Alguns congressistas norte-americanos consideram Snowden um traidor devido suas revelações sobre a NSA. O governo também afirmou que a luta contra o terrorismo ficou mais difícil por causa dos vazamentos. "Você não pode ser traidor a menos que a sua lealdade tenha sido transferida para um inimigo do Estado. E a minha lealdade nunca mudou. Mesmo hoje, eu continuo trabalhando para o governo americano. Não quero derrubar o governo e nem destruir a NSA. Quero que sejam melhores", disse o ex-agente.

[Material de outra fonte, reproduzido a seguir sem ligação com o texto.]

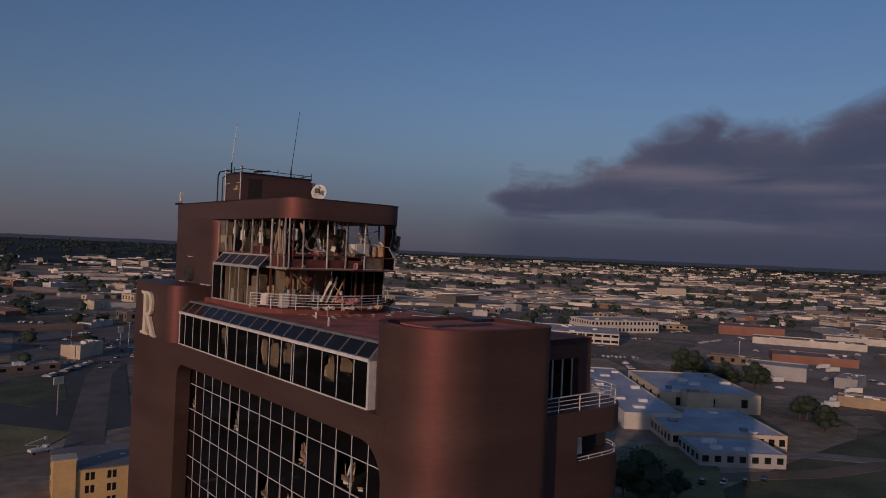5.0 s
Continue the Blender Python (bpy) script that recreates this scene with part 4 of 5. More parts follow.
quad("lawn", [(-68, 100), (-43, 100), (-45, 238), (-46, 306), (-58, 300), (-66, 281), (-69, 240)], 0.21, LAWN, "green grass slope beside the highway", "lawn")
quad("lawn", [(150, 150), (220, 212), (265, 278), (235, 270), (160, 178)], 0.08, LAWN, "dark green verge with trees", "lawn")

for q, word in (([(-33, 317), (-5, 324), (-8, 247), (-32, 246)], "dry green grass plot below the tower"), ([(-68, 356), (-70, 414), (-61, 428), (-50, 388), (-60, 366)], "dry grass island beside the ramp"), ([(5, 295), (24, 270), (11, 253), (-4, 250)], "small dark lawn beside the street"), ([(-219, 151), (-181, 192), (-171, 182), (-208, 143)], "grass verge along the frontage road"), ([(196, 150), (206, 137), (190, 117), (162, 100), (142, 114), (150, 138)], "dark lawn beside the factory")):
    quad("lawn", q, 0.21, LAWN, word, "lawn")
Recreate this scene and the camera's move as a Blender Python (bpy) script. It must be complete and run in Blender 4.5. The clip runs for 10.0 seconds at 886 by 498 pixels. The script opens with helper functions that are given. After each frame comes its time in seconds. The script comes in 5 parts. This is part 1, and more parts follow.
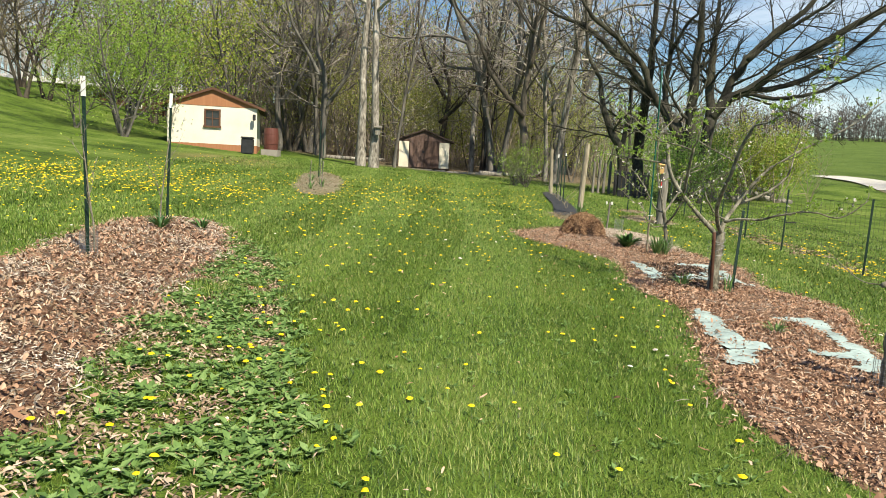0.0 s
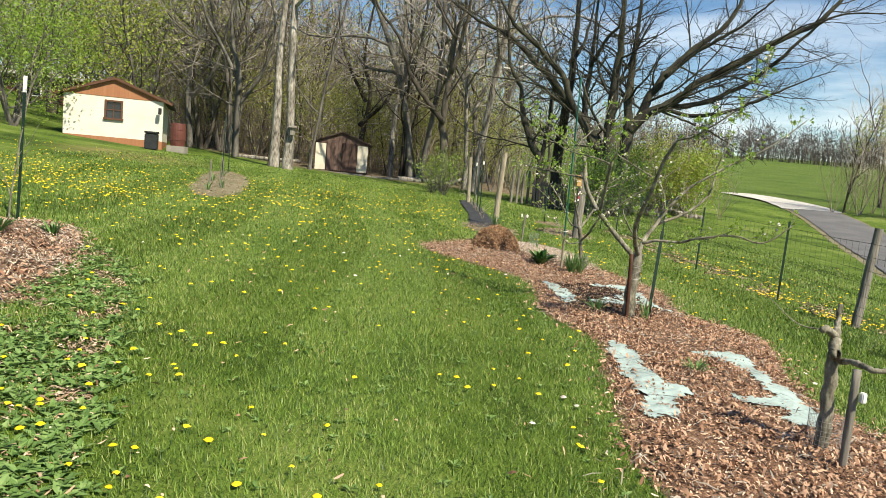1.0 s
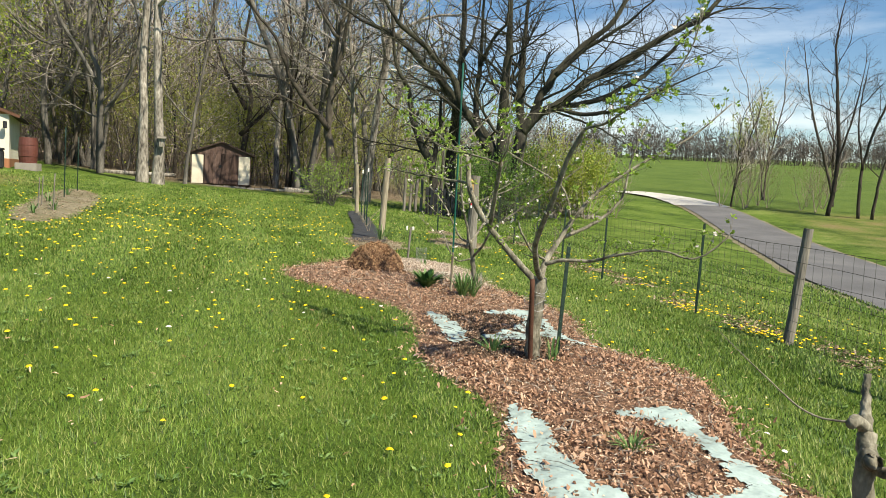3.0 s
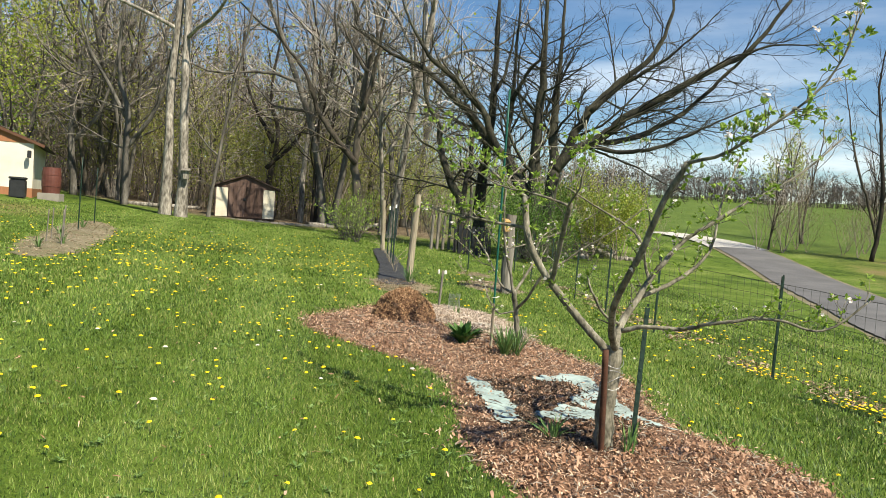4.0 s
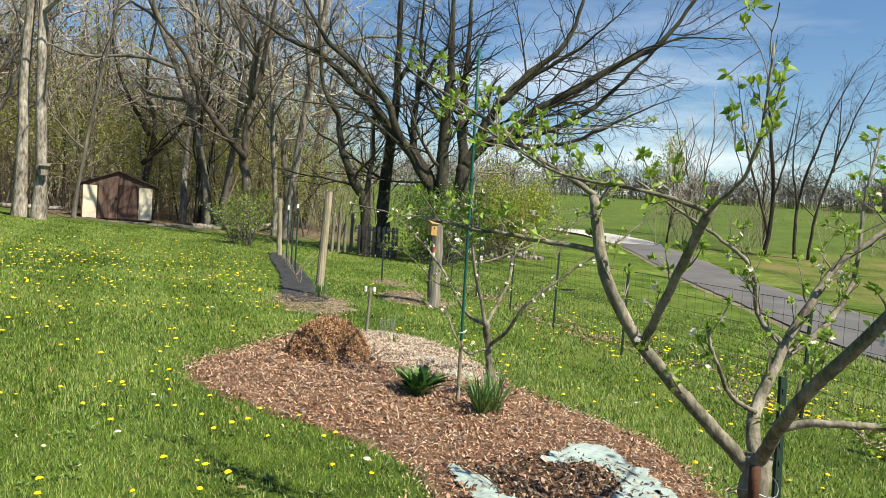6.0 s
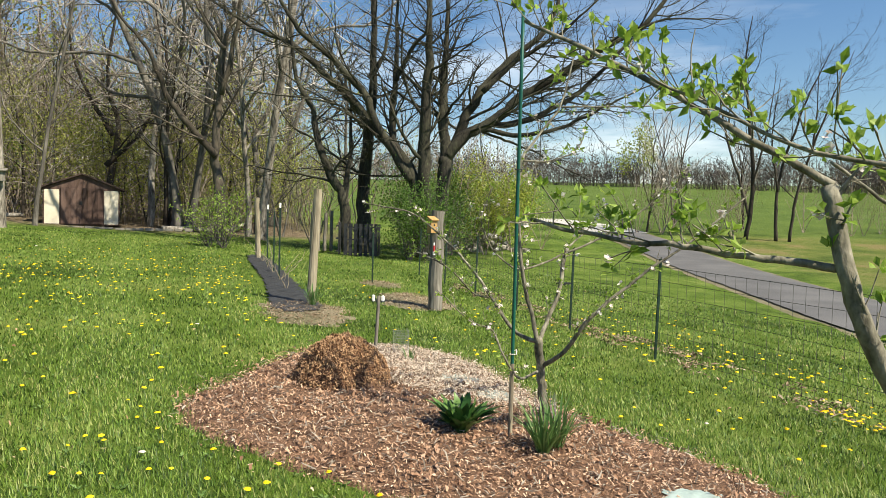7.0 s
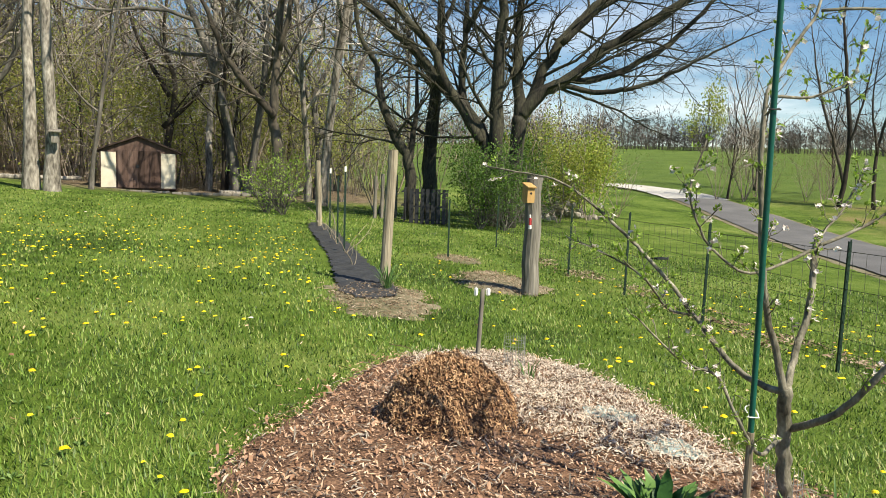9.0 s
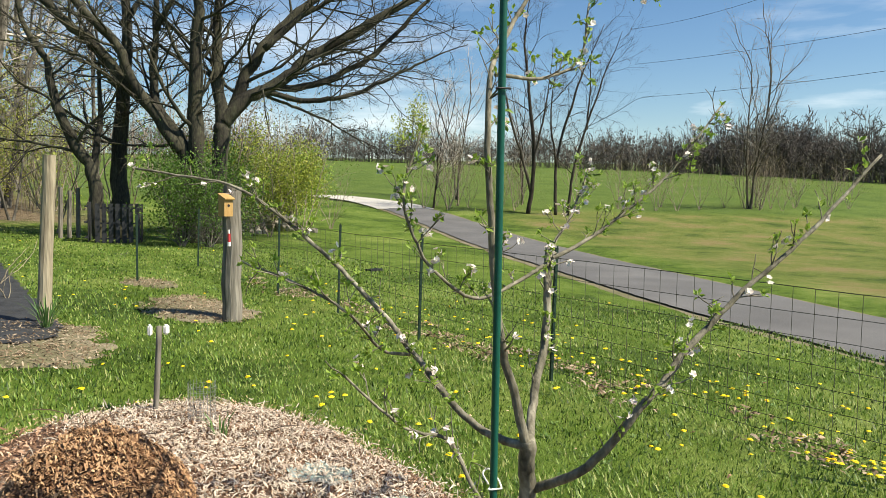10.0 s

Snowden também repetiu seu discurso de que não se arrepende do que fez porque acreditava ser necessário tornar público o que a NSA estava fazendo em prol da liberdade. "Não é sobre privacidade. É liberdade. O equilíbrio entre os direitos individuais e o direito que o governo tem de coletar informações. Se vigiarmos cada homem, mulher e criança, da hora em que nascem até a hora que morrerem, podemos dizer que eles são livres? Isso é muito perigoso porque mudamos nosso comportamento se sabemos que estamos sendo vigiados. É uma ameaça à democracia", afirma.